▶ _Recorded information_:

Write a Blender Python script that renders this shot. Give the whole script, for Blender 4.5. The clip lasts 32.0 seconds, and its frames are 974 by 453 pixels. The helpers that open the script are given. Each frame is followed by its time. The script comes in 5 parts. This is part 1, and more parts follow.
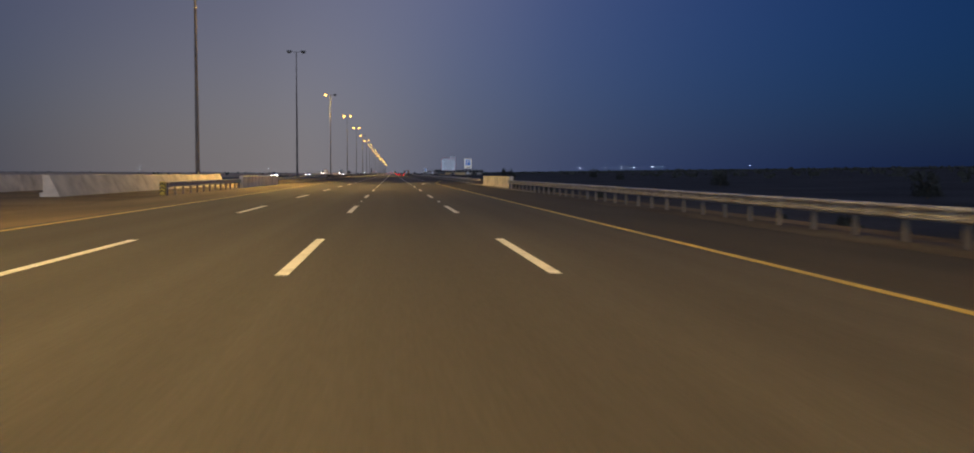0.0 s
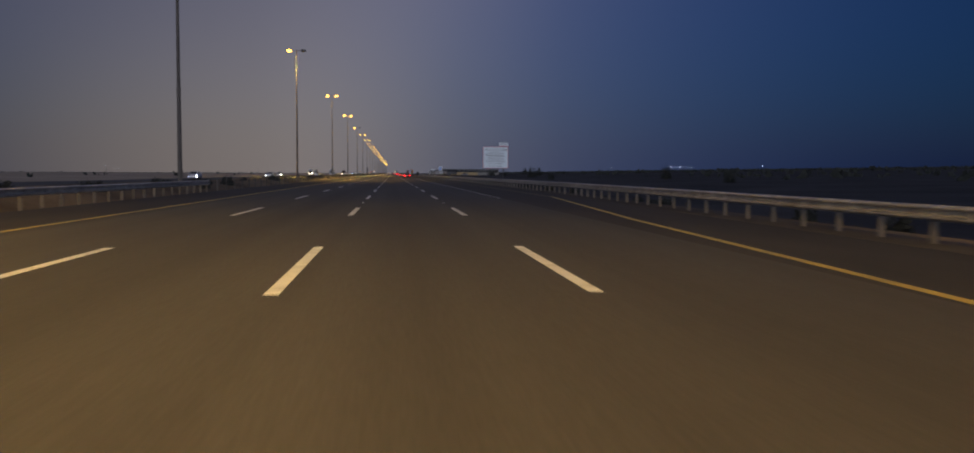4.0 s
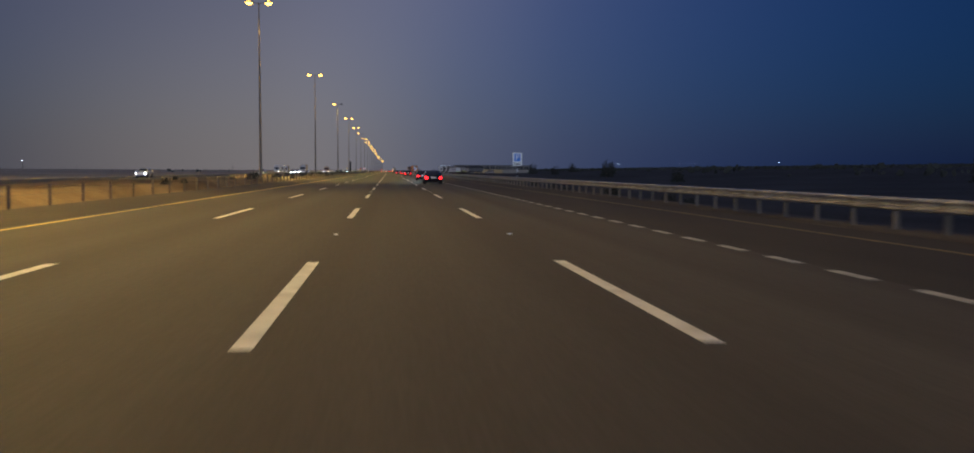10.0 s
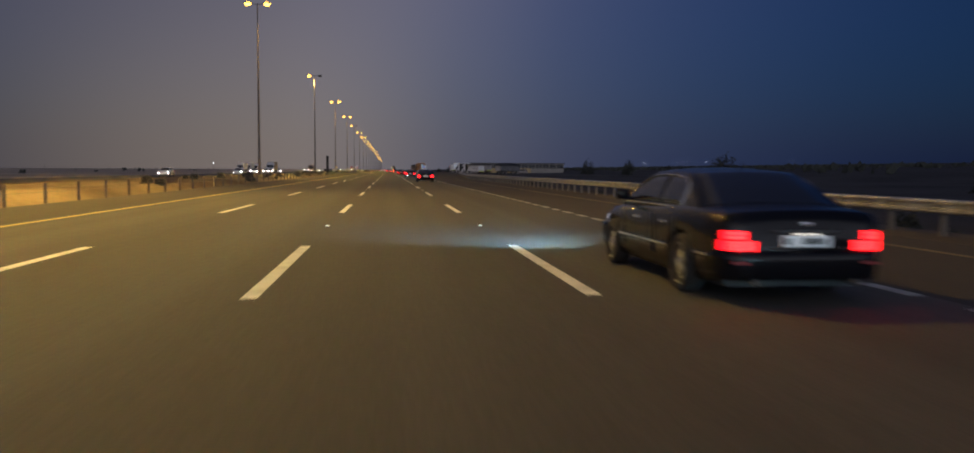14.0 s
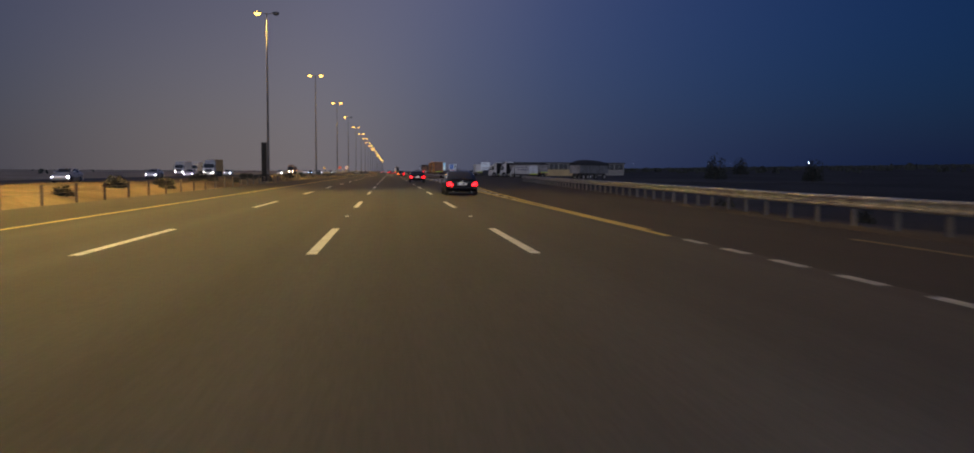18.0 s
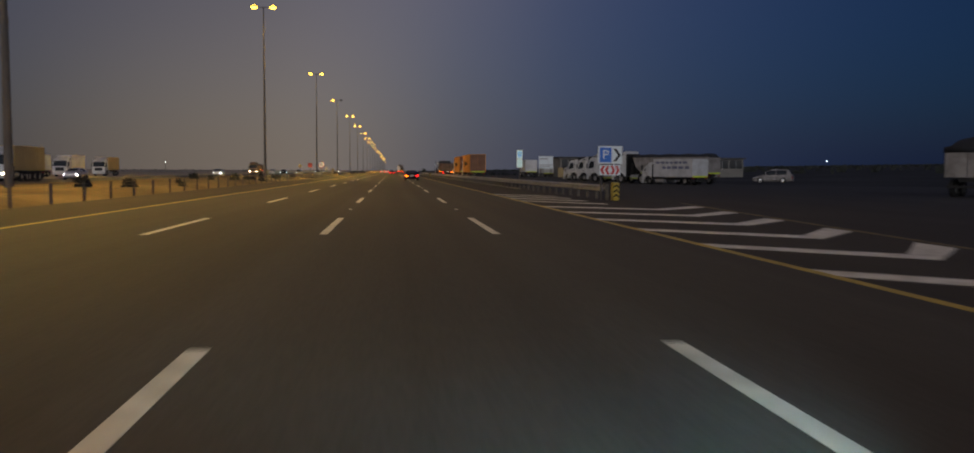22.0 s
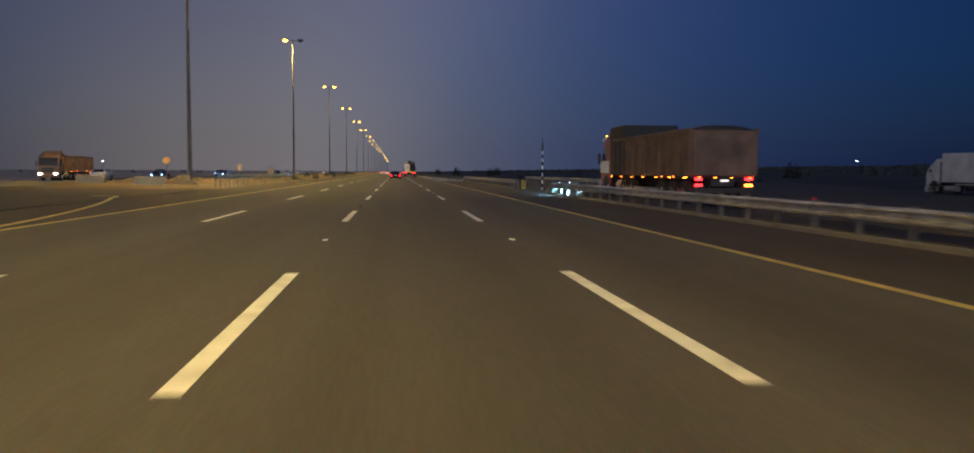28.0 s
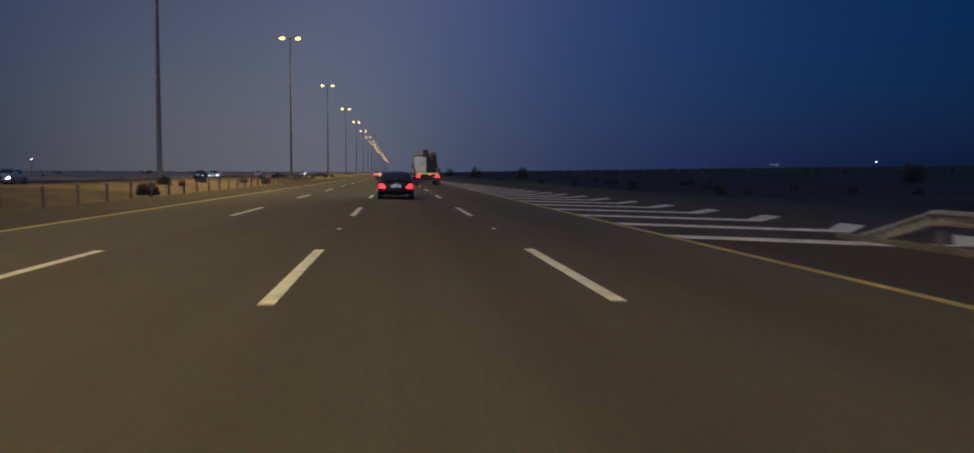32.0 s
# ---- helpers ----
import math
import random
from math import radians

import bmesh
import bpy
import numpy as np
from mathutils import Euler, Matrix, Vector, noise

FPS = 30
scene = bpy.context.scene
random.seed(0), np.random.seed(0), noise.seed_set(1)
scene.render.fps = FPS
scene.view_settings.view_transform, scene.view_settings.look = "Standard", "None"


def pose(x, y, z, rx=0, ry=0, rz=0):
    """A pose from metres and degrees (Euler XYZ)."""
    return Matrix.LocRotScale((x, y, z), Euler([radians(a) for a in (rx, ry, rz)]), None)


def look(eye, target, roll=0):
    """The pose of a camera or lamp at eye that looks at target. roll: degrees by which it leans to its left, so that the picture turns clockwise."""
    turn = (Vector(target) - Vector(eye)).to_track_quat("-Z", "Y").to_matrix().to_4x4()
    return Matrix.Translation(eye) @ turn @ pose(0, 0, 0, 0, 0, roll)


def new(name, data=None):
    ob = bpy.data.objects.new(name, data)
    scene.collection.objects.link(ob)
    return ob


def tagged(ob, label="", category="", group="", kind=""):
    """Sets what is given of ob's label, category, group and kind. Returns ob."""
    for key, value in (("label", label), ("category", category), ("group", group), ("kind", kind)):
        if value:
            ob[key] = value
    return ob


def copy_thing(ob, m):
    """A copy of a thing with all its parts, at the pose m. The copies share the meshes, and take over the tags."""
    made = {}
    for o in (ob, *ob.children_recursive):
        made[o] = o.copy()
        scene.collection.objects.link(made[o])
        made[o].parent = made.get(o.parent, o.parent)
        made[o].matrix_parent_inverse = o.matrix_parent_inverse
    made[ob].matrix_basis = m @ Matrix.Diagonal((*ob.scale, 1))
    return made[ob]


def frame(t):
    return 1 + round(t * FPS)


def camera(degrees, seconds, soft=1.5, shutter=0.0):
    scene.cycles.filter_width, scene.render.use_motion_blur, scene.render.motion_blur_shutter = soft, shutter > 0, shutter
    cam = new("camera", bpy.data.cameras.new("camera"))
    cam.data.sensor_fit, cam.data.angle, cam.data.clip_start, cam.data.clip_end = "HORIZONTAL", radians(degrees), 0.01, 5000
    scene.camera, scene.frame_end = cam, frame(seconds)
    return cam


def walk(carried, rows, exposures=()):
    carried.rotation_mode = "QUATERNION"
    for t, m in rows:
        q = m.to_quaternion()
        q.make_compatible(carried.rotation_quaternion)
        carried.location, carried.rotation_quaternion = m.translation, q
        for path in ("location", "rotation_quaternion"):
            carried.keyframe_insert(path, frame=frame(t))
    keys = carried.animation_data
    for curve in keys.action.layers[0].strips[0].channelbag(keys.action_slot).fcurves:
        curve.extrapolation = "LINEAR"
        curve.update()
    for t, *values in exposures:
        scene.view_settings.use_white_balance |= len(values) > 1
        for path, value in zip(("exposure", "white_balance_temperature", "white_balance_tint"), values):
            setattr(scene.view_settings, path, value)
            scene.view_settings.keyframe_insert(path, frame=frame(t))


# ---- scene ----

# ---------------------------------------------------------------- camera
cam = camera(58.78, 32.0, soft=1.8, shutter=0.28)
WAY = (
    (0, -0.38, -0.19, 1.345, 86.50, -0.29, -6.25),
    (1, -0.38, 27.26, 1.345, 86.46, -0.29, -6.19),
    (2, -0.44, 54.84, 1.345, 86.50, -0.29, -6.20),
    (3, -0.47, 82.60, 1.345, 86.52, -0.29, -6.17),
    (4, -0.49, 109.67, 1.345, 86.50, -0.29, -6.21),
    (5, -0.52, 137.17, 1.345, 86.48, -0.29, -6.25),
    (6, -0.54, 164.66, 1.345, 86.47, -0.29, -6.30),
    (7, -0.57, 192.10, 1.345, 86.38, -0.29, -6.24),
    (8, -0.62, 219.51, 1.345, 86.37, -0.29, -6.24),
    (9, -0.72, 247.16, 1.345, 86.32, -0.29, -6.28),
    (10, -0.72, 274.77, 1.345, 86.32, -0.29, -6.44),
    (11, -0.66, 301.59, 1.345, 86.30, -0.29, -6.57),
    (12, -0.56, 328.00, 1.345, 86.26, -0.29, -6.68),
    (13, -0.46, 354.26, 1.345, 86.26, -0.29, -6.63),
    (14, -0.38, 380.21, 1.345, 86.26, -0.29, -6.48),
    (15, -0.46, 406.09, 1.345, 86.28, -0.29, -6.41),
    (16, -0.53, 431.82, 1.345, 86.31, -0.29, -6.35),
    (17, -0.61, 457.55, 1.345, 86.34, -0.29, -6.29),
    (18, -0.56, 483.24, 1.345, 86.36, -0.29, -6.37),
    (19, -0.51, 509.01, 1.345, 86.37, -0.29, -6.41),
    (20, -0.46, 534.94, 1.345, 86.41, -0.29, -6.30),
    (21, -0.40, 560.88, 1.345, 86.36, -0.29, -6.24),
    (22, -0.38, 586.97, 1.345, 86.32, -0.29, -6.22),
    (23, -0.40, 613.16, 1.345, 86.37, -0.29, -6.16),
    (24, -0.40, 639.38, 1.345, 86.33, -0.29, -6.20),
    (25, -0.38, 665.52, 1.345, 86.29, -0.29, -6.24),
    (26, -0.41, 691.72, 1.345, 86.32, -0.29, -6.17),
    (27, -0.44, 717.88, 1.345, 86.35, -0.29, -6.10),
    (28, -0.47, 744.05, 1.345, 86.37, -0.29, -6.02),
    (29, -0.50, 770.05, 1.345, 86.31, -0.29, -6.00),
    (30, -0.57, 796.40, 1.345, 86.36, -0.29, -6.00),
    (31, -0.50, 822.17, 1.345, 86.34, -0.29, -6.00),
    (32, -0.52, 848.45, 1.345, 86.43, -0.29, -6.04),
)

EXPOSURES = ((0, 0.12, 5650, 15), (1, 0.3, 6400, 15), (2, 0.08, 5750, 15), (3, -0.1, 5250, 17), (5, 0.25, 7250, 12), (6, 0.45, 8200, 10), (7, 0.55, 10700, 15), (8, 0.5, 10500, 15), (9, 0.35, 8200, 17), (10, 0.0, 5650, 14), (11, 0.1, 6100, 15), (12, 0.4, 7850, 17),
             (13, 0.2, 7950, 19), (14, -0.05, 6400, 17), (17, -0.12, 6000, 20), (20, -0.28, 5450, 18), (22, -0.2, 6900, 12), (24, -0.1, 7050, 13), (25, 0.15, 7450, 13), (26, 0.05, 6900, 13), (28, -0.12, 5600, 16), (29, -0.14, 5950, 17), (30, -0.34, 5250, 18), (32, -0.44, 4950, 15))
walk(cam, [(t, pose(x, y, z, rx, ry, rz)) for t, x, y, z, rx, ry, rz in WAY], EXPOSURES)

# ---------------------------------------------------------------- sky and large lights
world = bpy.data.worlds.new("dusk_sky")
scene.world = world
world.use_nodes = True
wn, wl = world.node_tree.nodes, world.node_tree.links
wn.clear()
w_out = wn.new("ShaderNodeOutputWorld")
w_bg = wn.new("ShaderNodeBackground")
w_sky = wn.new("ShaderNodeTexSky")
w_sky.sky_type = "NISHITA"
w_sky.sun_disc = False
w_sky.sun_elevation = radians(4)
w_sky.sun_rotation = radians(200)
w_sky.dust_density = 2.0
w_sky.ozone_density = 6.0
w_co = wn.new("ShaderNodeTexCoord")
w_sep = wn.new("ShaderNodeSeparateXYZ")
wl.new(w_co.outputs["Generated"], w_sep.inputs[0])
# dusk sky: blue overhead and to the east, lamp-lit haze painted greyer and warmer westward
w_az = wn.new("ShaderNodeValToRGB")
w_map = wn.new("ShaderNodeMapRange")
w_map.inputs["From Min"].default_value = -0.45
w_map.inputs["From Max"].default_value = 0.62
wl.new(w_sep.outputs["X"], w_map.inputs["Value"])
wl.new(w_map.outputs[0], w_az.inputs[0])
SKY_AZ = ((0.0, (0.056, 0.051, 0.068)), (0.28, (0.120, 0.106, 0.116)), (0.44, (0.156, 0.141, 0.168)), (0.60, (0.050, 0.060, 0.122)), (0.8, (0.0155, 0.0258, 0.075)), (1.0, (0.0052, 0.0099, 0.035)))
w_az.color_ramp.interpolation = "B_SPLINE"
el = w_az.color_ramp.elements
while len(el) < len(SKY_AZ):
    el.new(0.5)
for e, (p, c) in zip(el, SKY_AZ):
    e.position, e.color = p, (*c, 1)
w_el = wn.new("ShaderNodeValToRGB")
wl.new(w_sep.outputs["Z"], w_el.inputs[0])
for e, (p, c) in zip(w_el.color_ramp.elements, ((0.0, (0.80, 0.88, 0.84)), (0.28, (0.95, 0.95, 0.95)))):
    e.position, e.color = p, (*c, 1)
w_mul = wn.new("ShaderNodeMix")
w_mul.data_type, w_mul.blend_type = "RGBA", "MULTIPLY"
w_mul.inputs[0].default_value = 1.0
wl.new(w_az.outputs[0], w_mul.inputs[6])
wl.new(w_el.outputs[0], w_mul.inputs[7])
w_add = wn.new("ShaderNodeMix")
w_add.data_type, w_add.blend_type = "RGBA", "ADD"
w_add.inputs[0].default_value = 0.02
wl.new(w_mul.outputs[2], w_add.inputs[6])
wl.new(w_sky.outputs[0], w_add.inputs[7])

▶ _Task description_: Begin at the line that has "# ---- helpers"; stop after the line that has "pose from metres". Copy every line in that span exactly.

▶ _Correct answer_:
# ---- helpers ----
import math
import random
from math import radians

import bmesh
import bpy
import numpy as np
from mathutils import Euler, Matrix, Vector, noise

FPS = 30
scene = bpy.context.scene
random.seed(0), np.random.seed(0), noise.seed_set(1)
scene.render.fps = FPS
scene.view_settings.view_transform, scene.view_settings.look = "Standard", "None"


def pose(x, y, z, rx=0, ry=0, rz=0):
    """A pose from metres and degrees (Euler XYZ)."""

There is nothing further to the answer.